Retirees Sue GE for Pension Plan Fiduciary Breach

March 24, 2006 (PLANSPONSOR.com) - Two retired employees of General Electric have filed a lawsuit against the company claiming it breached its fiduciary duties under the Employee Retirement Income Security Act (ERISA) with regards to its pension fund.

The Troy, New York Record reports that the retirees claim GE’s stock was inflated from 1997 to 2001 because the company counted as earnings money that should have gone into the reserves – money in the bank to pay out claims – of the Employers Reinsurance unit of the company.
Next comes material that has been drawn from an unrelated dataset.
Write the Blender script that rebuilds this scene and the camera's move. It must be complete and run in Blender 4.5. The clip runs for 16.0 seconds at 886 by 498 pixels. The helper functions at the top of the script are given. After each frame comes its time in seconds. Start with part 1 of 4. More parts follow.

The lawsuit said that when GE tried to sell the reinsurance unit to Swiss Reinsurance, it had to put $9.4 billion into the reserves which drove the stock’s price down, according to the Record. The retirees, whose pension options included purchasing company stock, claim GE should have realized what ramifications its actions would have and had the obligation and duty as fiduciary to inform them of what it was doing.

The retirees claim they opted for stock that sold for $50 and it bottomed out at $35 because GE had to repay the insurance reserve.   The suit states 67.28%, $16.8 billion, of the company’s total retirement plan is in company stocks purchased by the employees, which are, in part, matched by GE, and management and the Board of Directors should have realized the trend would likely continue and the employees would continue to choose stocks as their pension option. With this in mind, according to the lawsuit, GE should have either fully disclosed what was going on in the reinsurance unit or stopped offering stocks as an option.

The suit also claims management had an inherent conflict in full disclosure because its compensation is tied to the stock’s performance and there are a substantial number of shares held in the pension plan.

The suit was filed as a class action, and estimates that the number of pensioners affected are, at a minimum, in the thousands.   GE denies the allegations.